_Problem_
Collect each line holding the string "shutter".

───── Material provided

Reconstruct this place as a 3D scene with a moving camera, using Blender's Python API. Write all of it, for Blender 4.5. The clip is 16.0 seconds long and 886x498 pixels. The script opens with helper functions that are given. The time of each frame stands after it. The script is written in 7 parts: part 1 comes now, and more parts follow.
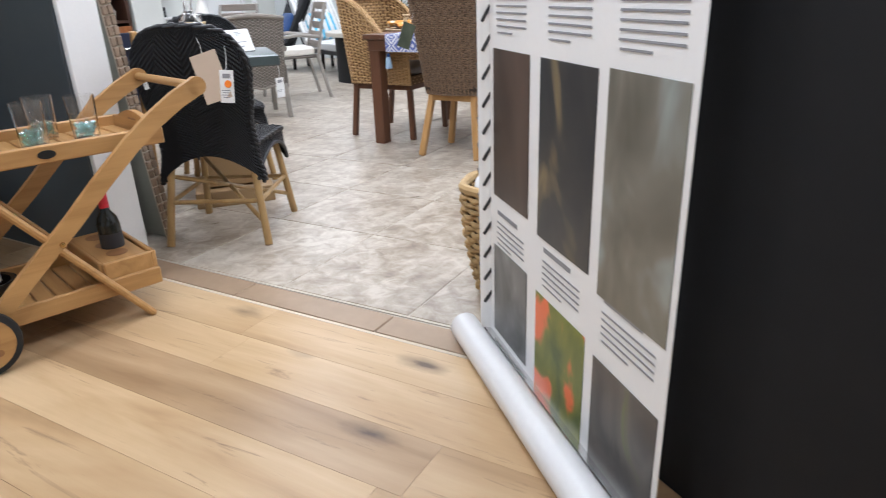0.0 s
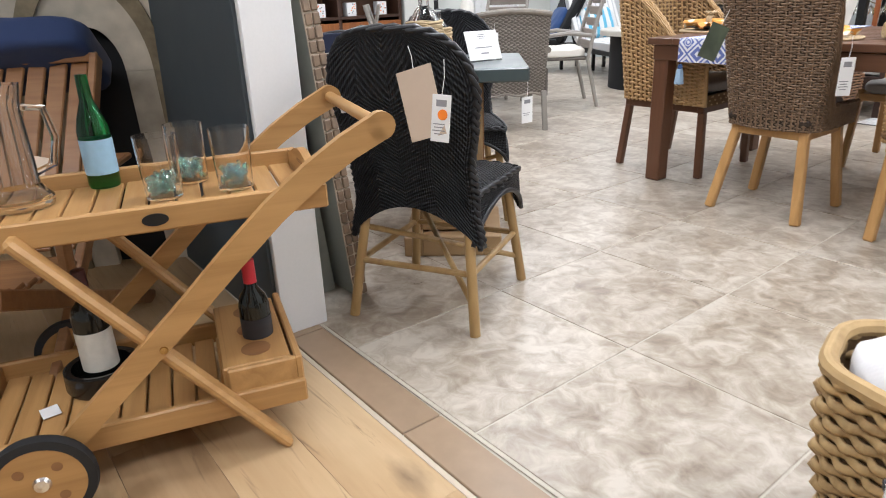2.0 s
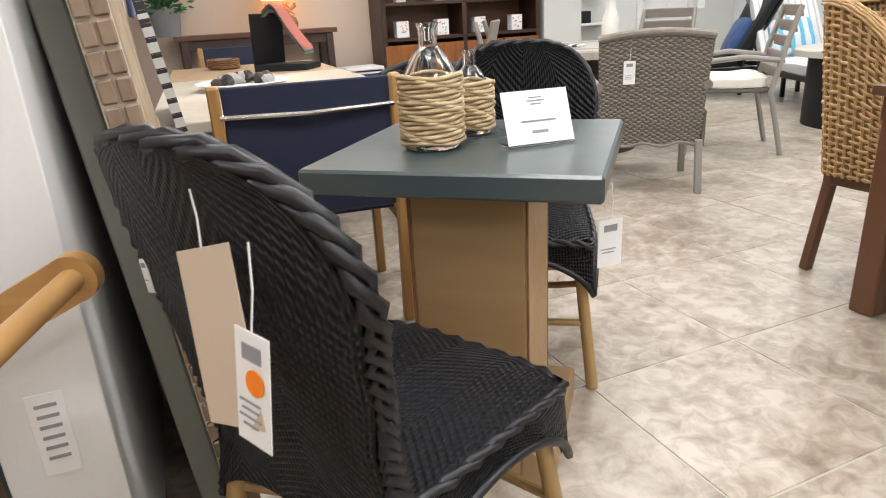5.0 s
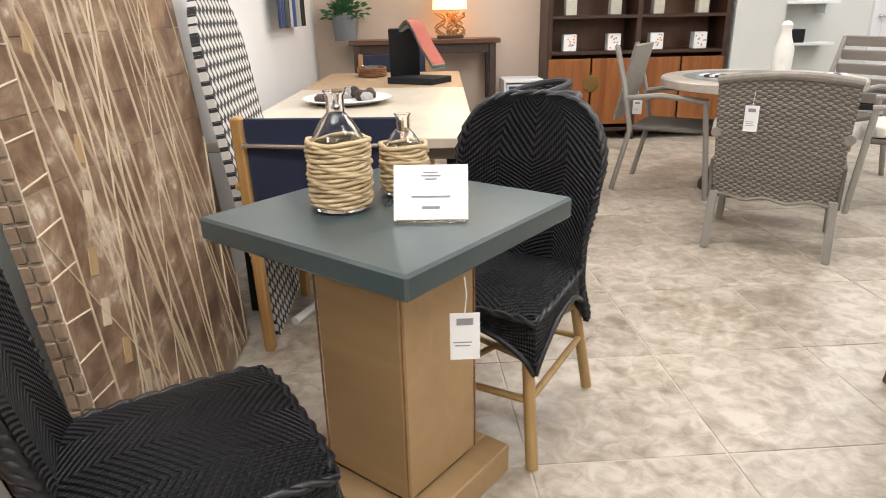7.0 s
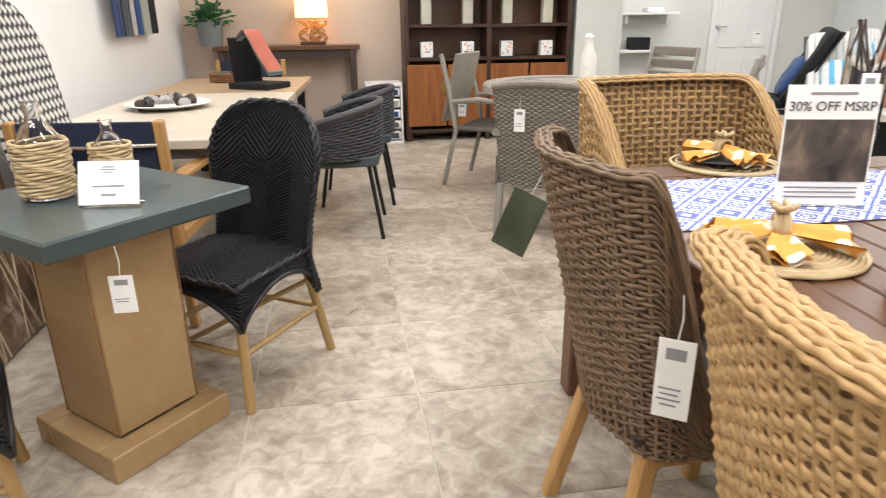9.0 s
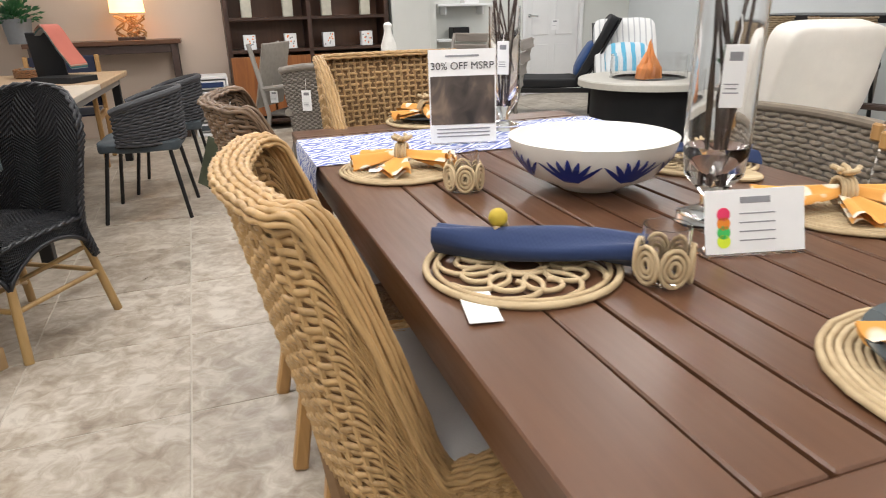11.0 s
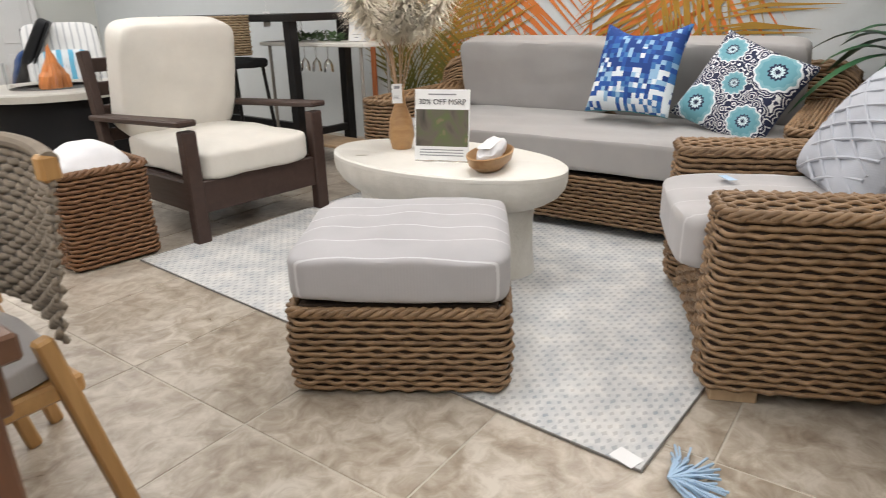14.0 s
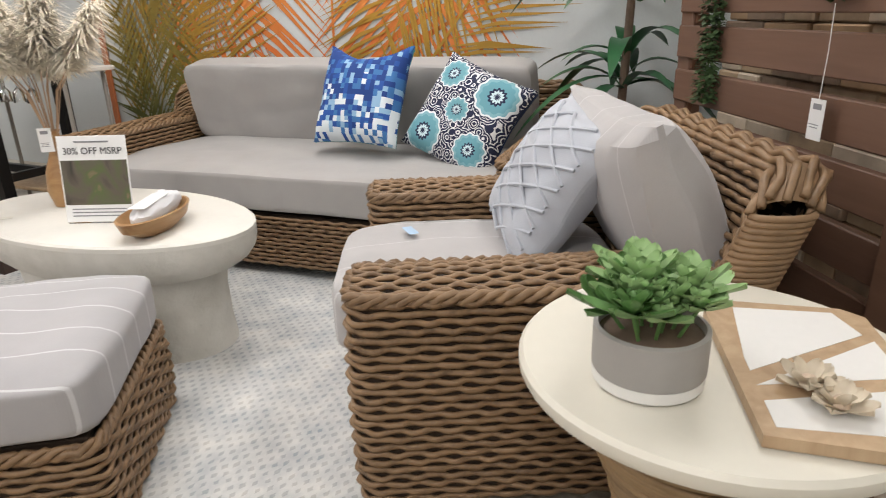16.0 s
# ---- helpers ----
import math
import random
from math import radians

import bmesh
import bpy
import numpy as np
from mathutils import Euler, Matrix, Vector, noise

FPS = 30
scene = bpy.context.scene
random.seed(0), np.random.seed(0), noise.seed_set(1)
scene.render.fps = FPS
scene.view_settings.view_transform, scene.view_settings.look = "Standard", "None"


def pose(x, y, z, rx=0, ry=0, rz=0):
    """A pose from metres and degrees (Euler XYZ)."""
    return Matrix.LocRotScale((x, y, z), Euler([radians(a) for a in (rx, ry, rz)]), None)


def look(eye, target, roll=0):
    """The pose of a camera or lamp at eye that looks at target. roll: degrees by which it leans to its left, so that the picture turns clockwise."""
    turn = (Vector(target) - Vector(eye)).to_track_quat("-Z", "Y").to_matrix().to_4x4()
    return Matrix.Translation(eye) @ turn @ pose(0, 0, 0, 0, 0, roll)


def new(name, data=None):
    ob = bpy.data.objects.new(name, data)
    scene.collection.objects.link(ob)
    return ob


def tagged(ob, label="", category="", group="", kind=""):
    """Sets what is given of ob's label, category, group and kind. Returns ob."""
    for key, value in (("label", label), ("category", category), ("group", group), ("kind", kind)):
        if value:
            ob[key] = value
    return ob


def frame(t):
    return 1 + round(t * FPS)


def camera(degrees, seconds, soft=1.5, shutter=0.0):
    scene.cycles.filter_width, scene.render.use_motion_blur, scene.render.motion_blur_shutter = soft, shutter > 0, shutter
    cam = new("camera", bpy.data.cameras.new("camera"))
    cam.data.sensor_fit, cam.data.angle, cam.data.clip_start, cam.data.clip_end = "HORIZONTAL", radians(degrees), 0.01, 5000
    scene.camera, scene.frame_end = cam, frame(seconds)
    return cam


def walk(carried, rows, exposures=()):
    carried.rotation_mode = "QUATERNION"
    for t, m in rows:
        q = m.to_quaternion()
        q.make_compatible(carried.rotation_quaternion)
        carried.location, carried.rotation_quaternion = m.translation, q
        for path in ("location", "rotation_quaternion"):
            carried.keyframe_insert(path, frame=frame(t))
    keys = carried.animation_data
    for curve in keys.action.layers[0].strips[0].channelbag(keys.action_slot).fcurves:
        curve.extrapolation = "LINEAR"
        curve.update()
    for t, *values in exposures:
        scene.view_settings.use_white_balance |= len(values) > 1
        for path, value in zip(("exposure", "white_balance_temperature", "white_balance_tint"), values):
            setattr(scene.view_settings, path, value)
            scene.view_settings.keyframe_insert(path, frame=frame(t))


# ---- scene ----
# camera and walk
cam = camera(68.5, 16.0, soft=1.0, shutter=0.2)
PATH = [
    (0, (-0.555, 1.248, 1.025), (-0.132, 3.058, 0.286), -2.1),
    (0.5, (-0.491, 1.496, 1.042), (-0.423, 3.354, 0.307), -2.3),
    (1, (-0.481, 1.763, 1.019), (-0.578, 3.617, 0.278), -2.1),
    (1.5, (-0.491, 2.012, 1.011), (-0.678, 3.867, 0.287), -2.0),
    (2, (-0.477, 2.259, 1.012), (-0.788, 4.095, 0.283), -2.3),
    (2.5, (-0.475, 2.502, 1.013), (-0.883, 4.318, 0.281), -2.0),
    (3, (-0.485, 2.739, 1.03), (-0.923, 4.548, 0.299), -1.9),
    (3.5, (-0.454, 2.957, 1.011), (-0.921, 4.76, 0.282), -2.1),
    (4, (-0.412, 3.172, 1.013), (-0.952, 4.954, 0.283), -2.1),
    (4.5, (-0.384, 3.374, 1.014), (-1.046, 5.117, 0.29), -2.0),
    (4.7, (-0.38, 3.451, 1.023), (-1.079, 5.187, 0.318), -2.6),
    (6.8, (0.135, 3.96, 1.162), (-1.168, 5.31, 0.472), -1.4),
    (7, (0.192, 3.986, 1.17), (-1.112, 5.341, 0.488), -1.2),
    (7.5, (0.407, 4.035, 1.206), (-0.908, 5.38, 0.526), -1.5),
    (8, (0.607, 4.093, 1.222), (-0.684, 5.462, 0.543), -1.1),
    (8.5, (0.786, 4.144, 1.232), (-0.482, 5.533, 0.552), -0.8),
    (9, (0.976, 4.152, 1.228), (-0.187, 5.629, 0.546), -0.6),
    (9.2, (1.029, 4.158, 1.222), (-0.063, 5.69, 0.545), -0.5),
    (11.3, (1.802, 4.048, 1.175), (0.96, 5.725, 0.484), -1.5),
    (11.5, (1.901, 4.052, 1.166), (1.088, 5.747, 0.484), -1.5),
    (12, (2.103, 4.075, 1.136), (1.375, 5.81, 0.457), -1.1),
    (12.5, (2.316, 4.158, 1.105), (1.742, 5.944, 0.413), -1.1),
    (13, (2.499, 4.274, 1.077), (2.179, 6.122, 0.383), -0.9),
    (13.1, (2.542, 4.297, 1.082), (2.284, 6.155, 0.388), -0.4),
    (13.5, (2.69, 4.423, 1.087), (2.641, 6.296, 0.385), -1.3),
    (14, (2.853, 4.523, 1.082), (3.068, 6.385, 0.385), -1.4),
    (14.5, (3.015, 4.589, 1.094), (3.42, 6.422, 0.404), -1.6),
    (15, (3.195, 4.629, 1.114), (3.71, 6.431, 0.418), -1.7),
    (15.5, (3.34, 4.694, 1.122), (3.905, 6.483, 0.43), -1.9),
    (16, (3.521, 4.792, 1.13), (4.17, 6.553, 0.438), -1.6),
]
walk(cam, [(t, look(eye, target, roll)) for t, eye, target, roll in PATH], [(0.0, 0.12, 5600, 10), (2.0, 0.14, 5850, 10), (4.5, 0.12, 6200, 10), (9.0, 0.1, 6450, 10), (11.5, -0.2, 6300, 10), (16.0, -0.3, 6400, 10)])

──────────
───── Material provided

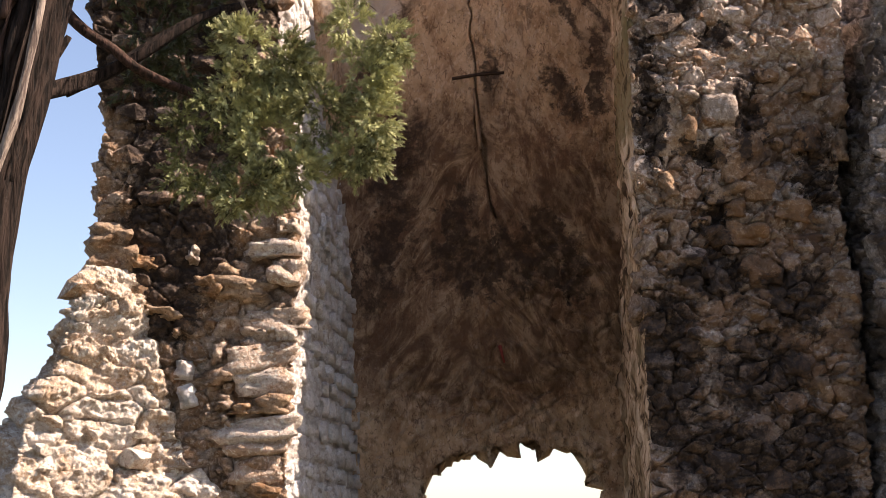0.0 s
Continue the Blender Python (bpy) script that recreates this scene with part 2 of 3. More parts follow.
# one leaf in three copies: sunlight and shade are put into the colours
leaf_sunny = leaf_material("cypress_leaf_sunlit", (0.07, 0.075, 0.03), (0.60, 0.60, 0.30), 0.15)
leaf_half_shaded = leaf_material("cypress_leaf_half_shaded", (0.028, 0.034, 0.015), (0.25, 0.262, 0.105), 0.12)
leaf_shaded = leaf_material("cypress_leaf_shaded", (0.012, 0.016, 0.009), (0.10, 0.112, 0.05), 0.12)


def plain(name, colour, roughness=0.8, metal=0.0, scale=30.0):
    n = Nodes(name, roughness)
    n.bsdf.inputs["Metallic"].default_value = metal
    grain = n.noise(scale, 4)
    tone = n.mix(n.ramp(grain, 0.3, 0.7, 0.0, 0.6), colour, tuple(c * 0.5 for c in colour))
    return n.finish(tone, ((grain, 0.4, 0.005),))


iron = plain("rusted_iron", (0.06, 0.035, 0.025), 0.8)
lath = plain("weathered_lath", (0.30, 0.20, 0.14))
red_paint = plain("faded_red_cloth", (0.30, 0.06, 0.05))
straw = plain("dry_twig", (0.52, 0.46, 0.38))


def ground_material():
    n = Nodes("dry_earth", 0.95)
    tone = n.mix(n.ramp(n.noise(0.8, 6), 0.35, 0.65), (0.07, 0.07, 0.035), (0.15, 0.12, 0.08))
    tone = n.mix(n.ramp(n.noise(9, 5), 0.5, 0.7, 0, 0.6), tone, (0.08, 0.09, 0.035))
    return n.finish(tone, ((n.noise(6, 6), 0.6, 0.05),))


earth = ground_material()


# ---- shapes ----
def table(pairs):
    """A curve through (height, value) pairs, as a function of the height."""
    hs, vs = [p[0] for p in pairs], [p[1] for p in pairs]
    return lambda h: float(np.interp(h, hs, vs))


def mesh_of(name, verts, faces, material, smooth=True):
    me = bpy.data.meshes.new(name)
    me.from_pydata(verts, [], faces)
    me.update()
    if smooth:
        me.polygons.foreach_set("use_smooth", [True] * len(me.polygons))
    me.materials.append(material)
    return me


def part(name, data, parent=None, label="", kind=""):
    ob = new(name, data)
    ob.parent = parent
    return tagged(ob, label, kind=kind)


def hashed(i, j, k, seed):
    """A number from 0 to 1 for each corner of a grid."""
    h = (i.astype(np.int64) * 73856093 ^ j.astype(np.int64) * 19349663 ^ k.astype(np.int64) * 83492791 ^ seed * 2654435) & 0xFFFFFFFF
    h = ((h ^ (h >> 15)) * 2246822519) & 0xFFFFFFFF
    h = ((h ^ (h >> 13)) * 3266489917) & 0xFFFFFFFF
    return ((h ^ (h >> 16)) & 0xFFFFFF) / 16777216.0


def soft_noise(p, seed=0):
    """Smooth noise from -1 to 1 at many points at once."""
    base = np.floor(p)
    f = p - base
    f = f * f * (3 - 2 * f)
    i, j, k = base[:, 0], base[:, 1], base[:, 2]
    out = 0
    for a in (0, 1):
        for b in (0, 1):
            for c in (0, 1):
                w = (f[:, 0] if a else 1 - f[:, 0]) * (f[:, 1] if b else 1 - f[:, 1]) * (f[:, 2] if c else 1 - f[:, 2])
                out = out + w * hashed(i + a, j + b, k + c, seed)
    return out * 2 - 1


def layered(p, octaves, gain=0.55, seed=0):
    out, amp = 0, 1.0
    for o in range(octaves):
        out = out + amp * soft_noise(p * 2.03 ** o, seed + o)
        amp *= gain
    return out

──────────

_Result of the exercise_
def camera(degrees, seconds, soft=1.5, shutter=0.0):
    scene.cycles.filter_width, scene.render.use_motion_blur, scene.render.motion_blur_shutter = soft, shutter > 0, shutter
cam = camera(68.5, 16.0, soft=1.0, shutter=0.2)